Skip pictures in the listing below; copy exactly the lines from the one with "Recreate this scene" through the one with "shutter > 0, shutter", inclusive.

Animation scripts:

══════════

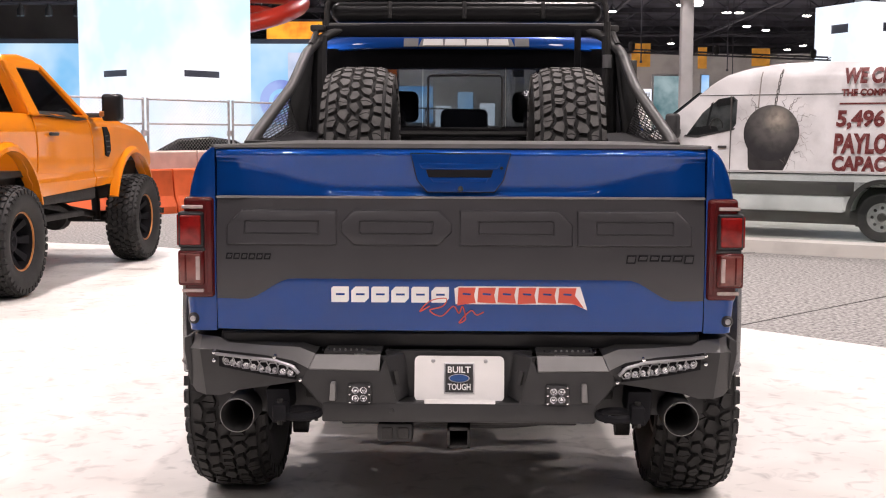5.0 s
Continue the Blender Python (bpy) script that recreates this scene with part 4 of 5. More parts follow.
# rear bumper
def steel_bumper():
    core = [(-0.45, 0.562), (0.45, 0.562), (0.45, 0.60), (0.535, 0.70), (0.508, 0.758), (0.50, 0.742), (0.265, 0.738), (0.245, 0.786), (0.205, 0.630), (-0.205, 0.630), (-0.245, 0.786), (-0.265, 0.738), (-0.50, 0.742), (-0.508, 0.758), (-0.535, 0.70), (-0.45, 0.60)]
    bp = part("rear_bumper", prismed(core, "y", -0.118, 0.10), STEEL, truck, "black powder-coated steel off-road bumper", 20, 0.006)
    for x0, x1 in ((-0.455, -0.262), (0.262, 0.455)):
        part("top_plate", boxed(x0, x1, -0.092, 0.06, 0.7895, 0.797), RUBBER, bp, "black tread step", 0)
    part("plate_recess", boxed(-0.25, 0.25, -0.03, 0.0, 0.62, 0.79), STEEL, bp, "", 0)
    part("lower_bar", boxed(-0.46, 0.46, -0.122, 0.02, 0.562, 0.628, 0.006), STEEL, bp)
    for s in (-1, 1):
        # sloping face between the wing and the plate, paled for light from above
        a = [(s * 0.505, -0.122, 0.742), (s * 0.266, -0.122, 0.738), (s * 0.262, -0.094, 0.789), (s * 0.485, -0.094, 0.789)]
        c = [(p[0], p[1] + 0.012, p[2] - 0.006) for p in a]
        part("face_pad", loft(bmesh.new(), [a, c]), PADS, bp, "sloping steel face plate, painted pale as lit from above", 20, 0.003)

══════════

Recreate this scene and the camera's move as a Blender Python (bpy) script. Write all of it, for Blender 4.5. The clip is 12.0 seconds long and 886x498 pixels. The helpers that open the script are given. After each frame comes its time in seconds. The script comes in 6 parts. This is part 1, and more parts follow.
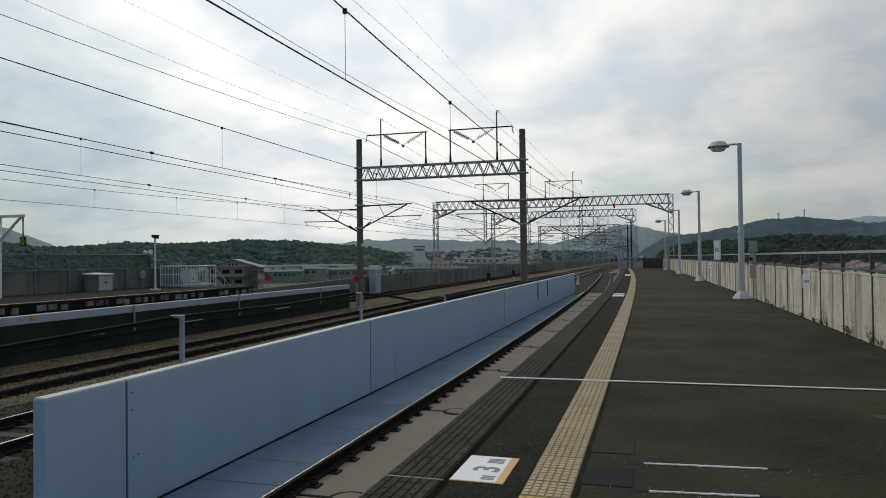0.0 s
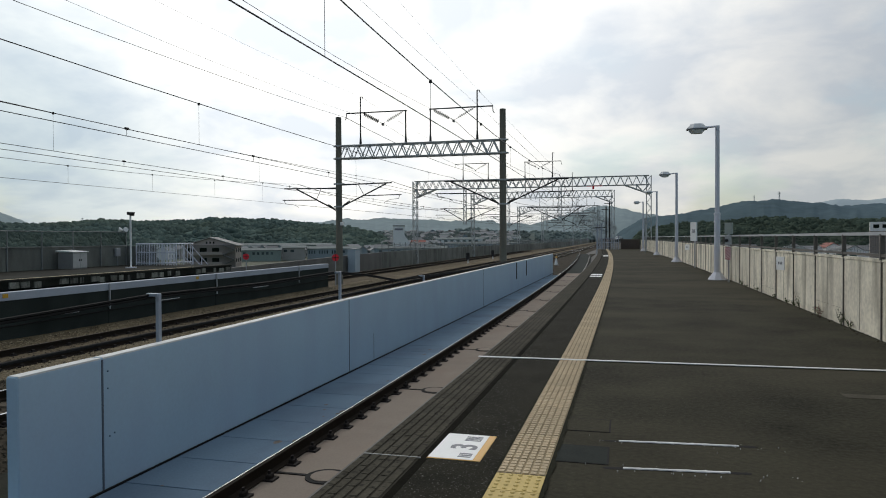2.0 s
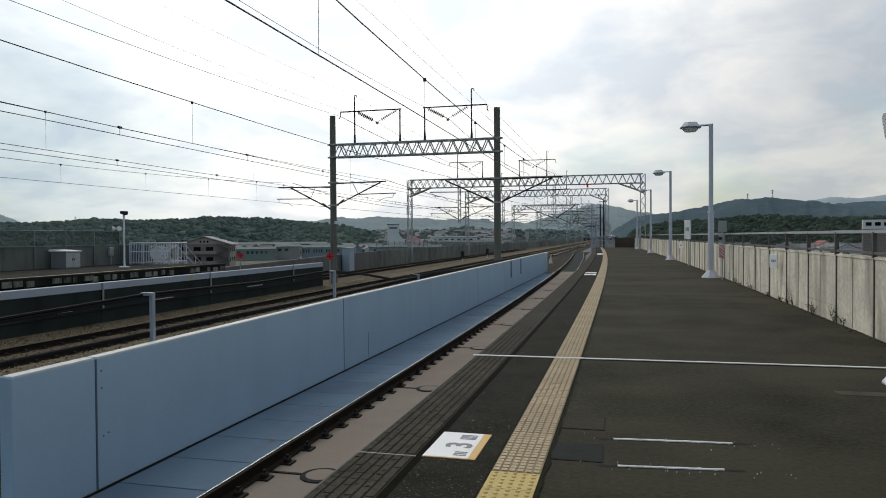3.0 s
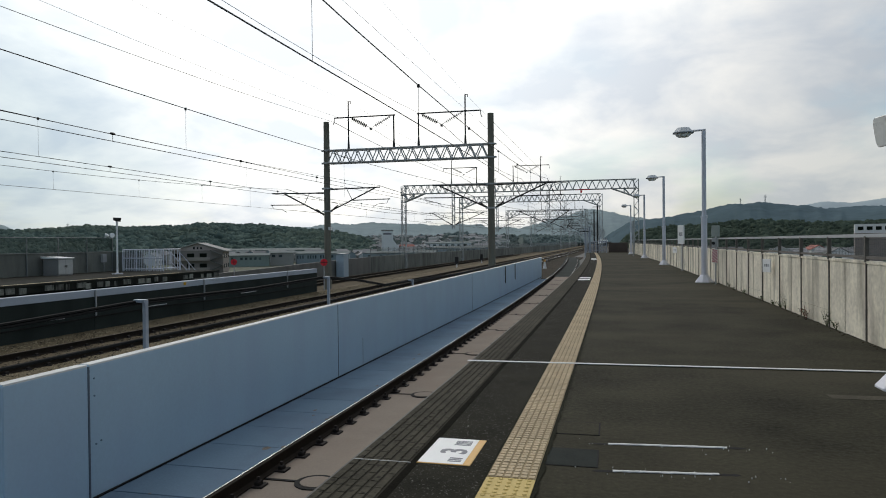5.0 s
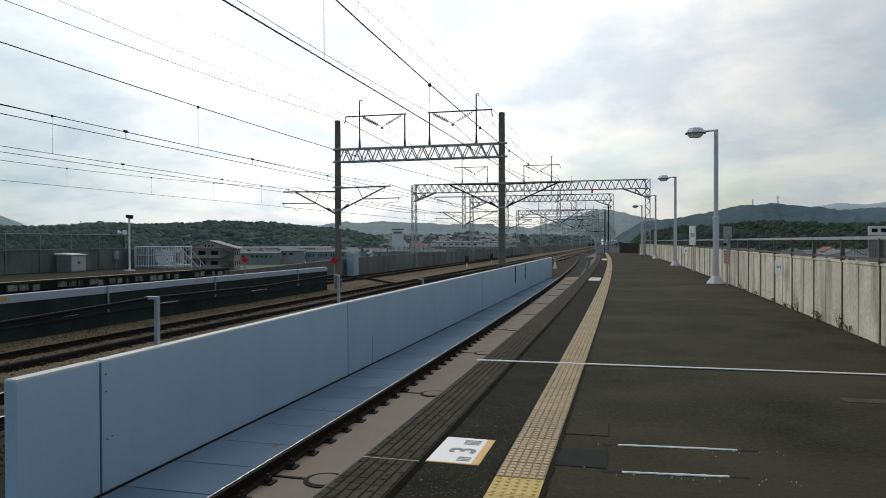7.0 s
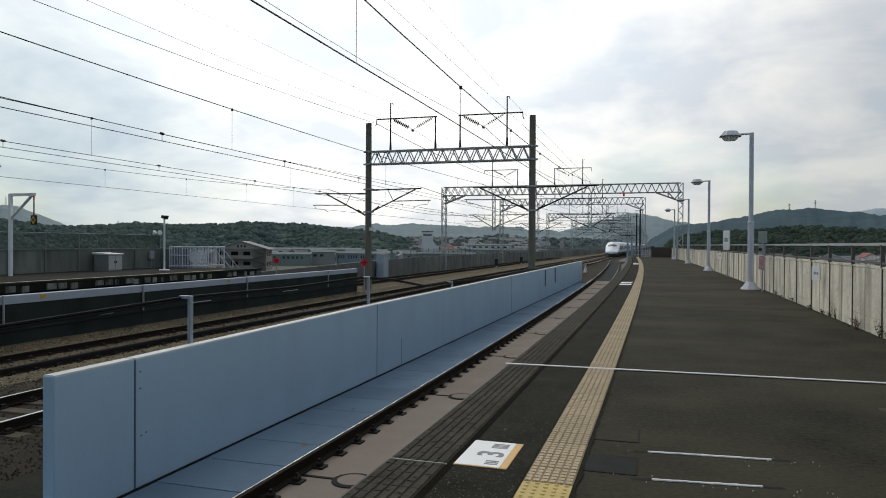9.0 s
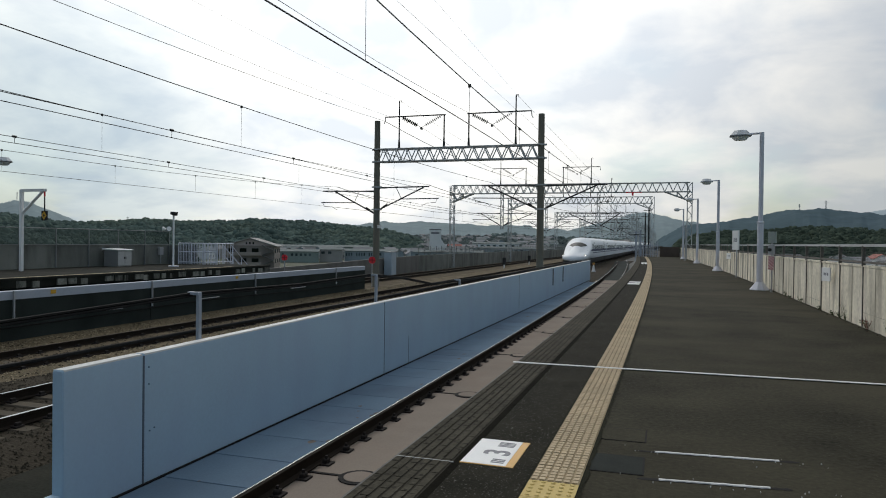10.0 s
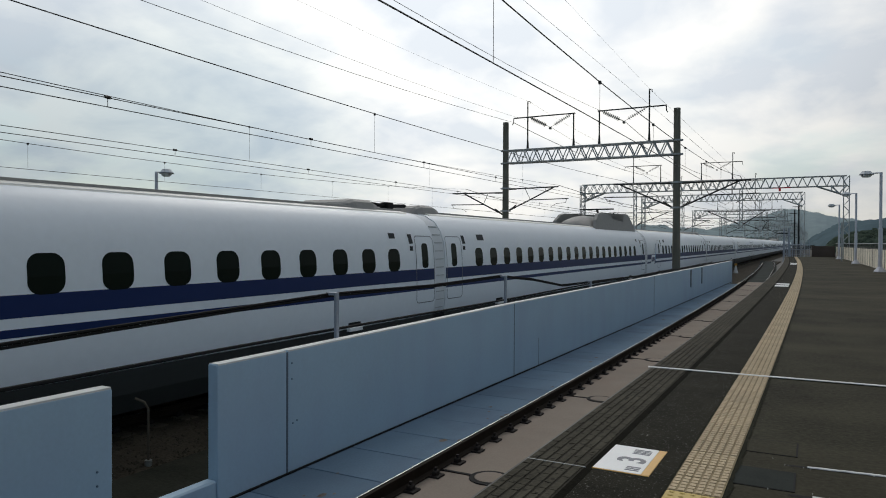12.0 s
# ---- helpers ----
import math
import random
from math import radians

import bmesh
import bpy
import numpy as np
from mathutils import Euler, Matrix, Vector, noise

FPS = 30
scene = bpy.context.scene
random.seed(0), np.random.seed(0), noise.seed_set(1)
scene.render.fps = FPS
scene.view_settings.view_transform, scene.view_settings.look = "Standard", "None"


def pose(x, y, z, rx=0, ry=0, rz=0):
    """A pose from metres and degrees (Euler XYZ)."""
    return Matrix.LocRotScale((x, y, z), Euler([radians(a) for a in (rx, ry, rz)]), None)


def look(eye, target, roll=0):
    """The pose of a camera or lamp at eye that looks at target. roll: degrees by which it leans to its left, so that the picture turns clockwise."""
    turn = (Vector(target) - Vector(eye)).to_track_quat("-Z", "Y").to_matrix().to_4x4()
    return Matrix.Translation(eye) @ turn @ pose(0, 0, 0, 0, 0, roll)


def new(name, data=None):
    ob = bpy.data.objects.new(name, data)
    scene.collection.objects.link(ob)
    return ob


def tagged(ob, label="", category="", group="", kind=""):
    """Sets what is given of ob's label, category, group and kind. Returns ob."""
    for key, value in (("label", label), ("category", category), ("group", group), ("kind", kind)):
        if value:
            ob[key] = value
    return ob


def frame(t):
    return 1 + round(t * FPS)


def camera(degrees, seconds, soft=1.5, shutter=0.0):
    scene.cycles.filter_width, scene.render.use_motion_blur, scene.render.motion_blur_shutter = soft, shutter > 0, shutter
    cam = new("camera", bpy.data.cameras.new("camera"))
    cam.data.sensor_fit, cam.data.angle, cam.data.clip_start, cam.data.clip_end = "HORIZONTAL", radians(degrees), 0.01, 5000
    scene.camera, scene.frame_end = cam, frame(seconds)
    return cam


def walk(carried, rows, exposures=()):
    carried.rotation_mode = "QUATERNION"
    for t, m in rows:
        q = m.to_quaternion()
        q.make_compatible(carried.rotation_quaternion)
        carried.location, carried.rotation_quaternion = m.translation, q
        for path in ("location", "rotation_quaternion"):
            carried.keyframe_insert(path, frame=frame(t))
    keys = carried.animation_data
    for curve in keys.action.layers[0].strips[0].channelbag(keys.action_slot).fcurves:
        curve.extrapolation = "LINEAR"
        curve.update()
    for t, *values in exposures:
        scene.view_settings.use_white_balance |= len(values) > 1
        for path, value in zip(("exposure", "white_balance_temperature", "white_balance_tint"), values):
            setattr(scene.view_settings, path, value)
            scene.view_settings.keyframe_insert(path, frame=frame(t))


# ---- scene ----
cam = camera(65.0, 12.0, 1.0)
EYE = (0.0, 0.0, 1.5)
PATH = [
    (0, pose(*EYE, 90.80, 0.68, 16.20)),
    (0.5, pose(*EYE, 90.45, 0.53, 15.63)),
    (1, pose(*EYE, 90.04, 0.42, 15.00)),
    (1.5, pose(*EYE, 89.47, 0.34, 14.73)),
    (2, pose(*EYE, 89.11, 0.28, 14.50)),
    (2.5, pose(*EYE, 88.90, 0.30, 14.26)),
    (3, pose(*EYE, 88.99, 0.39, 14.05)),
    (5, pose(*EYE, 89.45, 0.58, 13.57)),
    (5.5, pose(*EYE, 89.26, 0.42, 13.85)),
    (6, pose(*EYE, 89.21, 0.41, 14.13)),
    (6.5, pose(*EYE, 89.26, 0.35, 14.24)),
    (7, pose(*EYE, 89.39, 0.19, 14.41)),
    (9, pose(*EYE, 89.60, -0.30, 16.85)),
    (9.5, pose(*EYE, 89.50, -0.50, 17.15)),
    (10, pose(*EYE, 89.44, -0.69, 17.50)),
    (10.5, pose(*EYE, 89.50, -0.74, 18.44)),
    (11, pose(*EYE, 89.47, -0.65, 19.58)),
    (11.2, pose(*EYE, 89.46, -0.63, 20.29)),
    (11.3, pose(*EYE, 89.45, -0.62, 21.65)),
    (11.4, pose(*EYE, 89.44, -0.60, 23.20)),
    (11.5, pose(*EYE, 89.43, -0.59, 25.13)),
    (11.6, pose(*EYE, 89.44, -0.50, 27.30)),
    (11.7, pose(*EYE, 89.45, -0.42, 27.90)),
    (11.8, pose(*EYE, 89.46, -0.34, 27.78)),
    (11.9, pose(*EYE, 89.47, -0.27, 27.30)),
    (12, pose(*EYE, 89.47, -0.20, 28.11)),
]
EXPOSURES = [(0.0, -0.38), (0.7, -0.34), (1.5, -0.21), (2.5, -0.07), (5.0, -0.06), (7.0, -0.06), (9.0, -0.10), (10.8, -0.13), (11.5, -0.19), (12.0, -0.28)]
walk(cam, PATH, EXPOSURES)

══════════

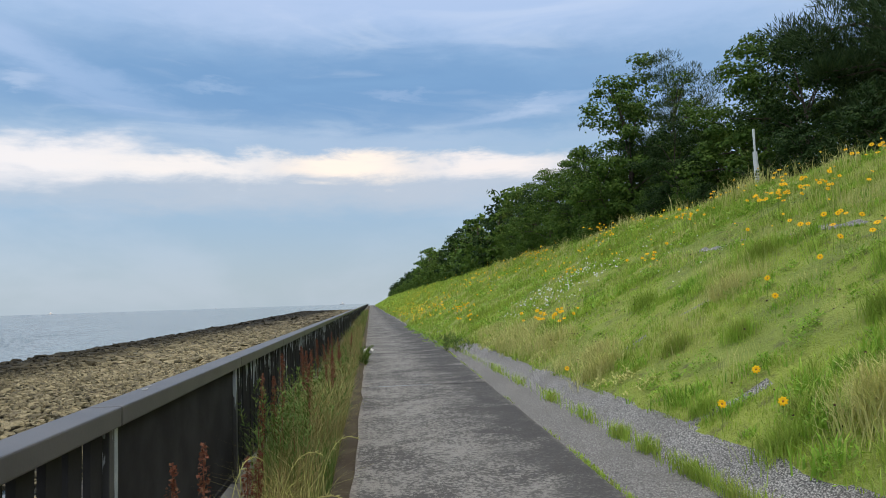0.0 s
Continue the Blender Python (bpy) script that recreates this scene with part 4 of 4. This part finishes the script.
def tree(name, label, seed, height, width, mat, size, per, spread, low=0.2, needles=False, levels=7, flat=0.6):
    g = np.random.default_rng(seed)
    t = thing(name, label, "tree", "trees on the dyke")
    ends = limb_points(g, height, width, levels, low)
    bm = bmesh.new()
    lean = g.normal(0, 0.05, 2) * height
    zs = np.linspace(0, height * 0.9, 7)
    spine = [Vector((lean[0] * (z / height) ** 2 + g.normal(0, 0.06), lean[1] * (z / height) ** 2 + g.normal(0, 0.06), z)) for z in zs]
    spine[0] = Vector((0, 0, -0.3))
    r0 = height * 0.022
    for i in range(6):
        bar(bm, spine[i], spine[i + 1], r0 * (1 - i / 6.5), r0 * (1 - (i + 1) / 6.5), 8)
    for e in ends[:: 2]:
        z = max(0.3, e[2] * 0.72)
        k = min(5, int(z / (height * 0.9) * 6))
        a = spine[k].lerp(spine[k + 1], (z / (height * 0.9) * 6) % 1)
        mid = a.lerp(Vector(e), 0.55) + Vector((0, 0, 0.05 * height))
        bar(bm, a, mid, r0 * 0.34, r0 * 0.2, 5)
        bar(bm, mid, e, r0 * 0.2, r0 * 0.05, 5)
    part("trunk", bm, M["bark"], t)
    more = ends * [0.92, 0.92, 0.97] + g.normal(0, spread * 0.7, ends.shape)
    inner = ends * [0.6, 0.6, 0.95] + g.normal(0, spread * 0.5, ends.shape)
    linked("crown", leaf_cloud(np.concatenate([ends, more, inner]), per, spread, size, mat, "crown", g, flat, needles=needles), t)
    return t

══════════

▶ _Solved exercise_:
Recreate this scene and the camera's move as a Blender Python (bpy) script. Write all of it, for Blender 4.5. The clip is 12.0 seconds long and 886x498 pixels. The helpers that open the script are given. After each frame comes its time in seconds. The script comes in 6 parts. This is part 1, and more parts follow.
0.0 s
2.0 s
3.0 s
5.0 s
7.0 s
9.0 s
10.0 s
12.0 s
# ---- helpers ----
import math
import random
from math import radians

import bmesh
import bpy
import numpy as np
from mathutils import Euler, Matrix, Vector, noise

FPS = 30
scene = bpy.context.scene
random.seed(0), np.random.seed(0), noise.seed_set(1)
scene.render.fps = FPS
scene.view_settings.view_transform, scene.view_settings.look = "Standard", "None"


def pose(x, y, z, rx=0, ry=0, rz=0):
    """A pose from metres and degrees (Euler XYZ)."""
    return Matrix.LocRotScale((x, y, z), Euler([radians(a) for a in (rx, ry, rz)]), None)


def look(eye, target, roll=0):
    """The pose of a camera or lamp at eye that looks at target. roll: degrees by which it leans to its left, so that the picture turns clockwise."""
    turn = (Vector(target) - Vector(eye)).to_track_quat("-Z", "Y").to_matrix().to_4x4()
    return Matrix.Translation(eye) @ turn @ pose(0, 0, 0, 0, 0, roll)


def new(name, data=None):
    ob = bpy.data.objects.new(name, data)
    scene.collection.objects.link(ob)
    return ob


def tagged(ob, label="", category="", group="", kind=""):
    """Sets what is given of ob's label, category, group and kind. Returns ob."""
    for key, value in (("label", label), ("category", category), ("group", group), ("kind", kind)):
        if value:
            ob[key] = value
    return ob


def frame(t):
    return 1 + round(t * FPS)


def camera(degrees, seconds, soft=1.5, shutter=0.0):
    scene.cycles.filter_width, scene.render.use_motion_blur, scene.render.motion_blur_shutter = soft, shutter > 0, shutter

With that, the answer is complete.